Одна только есть проблема с этим радикальным выводом, относящимся к сфере политической и правовой истории. Он возник постфактум. Его стали делать вслед событиям. Лично я придерживаюсь такой точки зрения, особенно сейчас. Но прилагать этот вывод напрямую к ситуации февраля 1917 г. совсем не корректно. Все участники процесса действовали внутри совершенно конкретных обстоятельств. Если бы их ошибки были от дерзости и гордыни, если бы они переламывали через колено ситуацию, имевшую очевидную альтернативу их действиям, то тогда мы имели бы право говорить сейчас в первую очередь об ошибке выбранного «маршрута», о государственной измене и т д. И тогда мы хорошо знали бы принципиальных противников «февральской идеи», серьезных ответственных и не маргинальных. А таких, кажется, не было на тот момент. Национальный и мировой консенсус признал Февраль. В этом - фактор его печальной легитимности. Я (я- заметьте!) считаю, что действовать надо было по-другому, что надо было объявить созыв Учредительного собрания без немедленного отречения Николая. Я (я!) думаю, что тогда получилось бы лучше. Но, по секрету говоря, у меня нет гарантии, что я не ошибаюсь, что владею верной исторической альтернативой истории XX века. А одно в любом случае неоспоримо: идея Учредительного собрания висела в воздухе, и ее объявление в такой или в другой форме было неизбежным. Это должно было произойти без фатальной небрежности, с применением нравственного, правового и политического перфекционизма, но такое тогда совсем не было принято.
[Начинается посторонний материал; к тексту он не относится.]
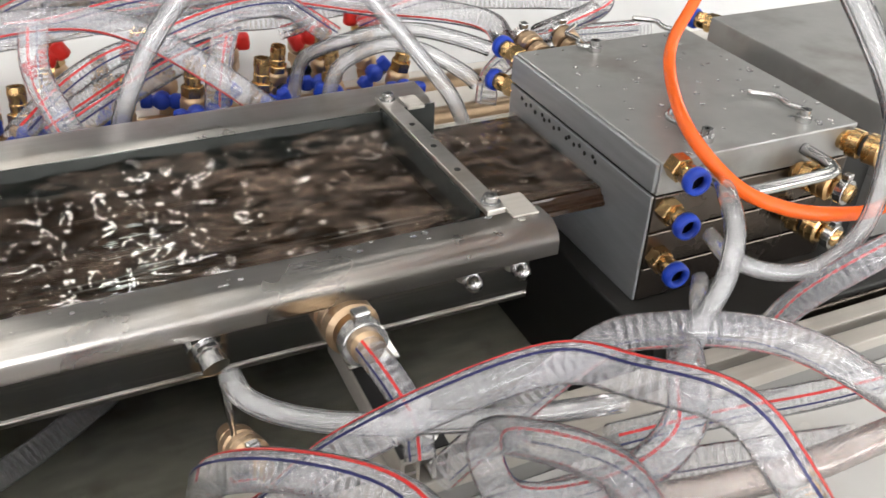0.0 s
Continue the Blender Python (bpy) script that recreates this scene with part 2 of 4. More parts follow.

Объявление Учредительного собрания в феврале 1917 г. должно было стать точкой относительно легитимного «перезапуска» российского государства сто лет назад. Такой точки мы не имеем до сих пор. Можно было легитимизировать советскую конституцию путем ее многочисленных преобразований и государственного раскаяния в совершенном зле - на основе того факта, что при ней жили поколения, советское государство (СССР и республики) были по факту признаны всем миром, что СССР внес основной вклад в победу над нацизмом, что он и ряд республик стали соучредителями ООН. Можно было так сделать: сказать, что большевики уничтожили Учредительное собрание, это крайне плохо, но вот мы уже крайне долго живем в парадигме Советов, и будем идти от того, чтобы ее преобразовывать. Но импульс импровизации с целью самоутверждения засалил в 1993 предпринять шаги, из-за которых мы имеем сейчас политическую систему, глава которой имеет власти намного больше, чем Николай Второй. Приходится теперь исходить уже из этого. Это почти что тупик для любых преобразований: новая революция сделает, очень вероятно, еще хуже. Но есть одна возможность и обязанность: говорить. Для эволюционного перезапуска государства очень важны не столько действия, сколько символы и оценки. Не надо в практическом и немедленном смысле, требовать того, что было упущено сто лет назад, - это очень дурной вкус, показывающий безответственность. Но напоминать надо. Тогда, может быть, будет найден и практический выход из лабиринта нашей истории. К слову, балтийские государства, когда настала им пора восстанавливать преемственность с утраченным, они символически проголосовали за возврат нормативов 1918-20 г.г., и тут же перешли от них к временным нормативам, осознанным на советских законах, потому что это был единственный способ соединить исторический идеализм и практические возможности жизни других людей в абсолютно другой эпохе.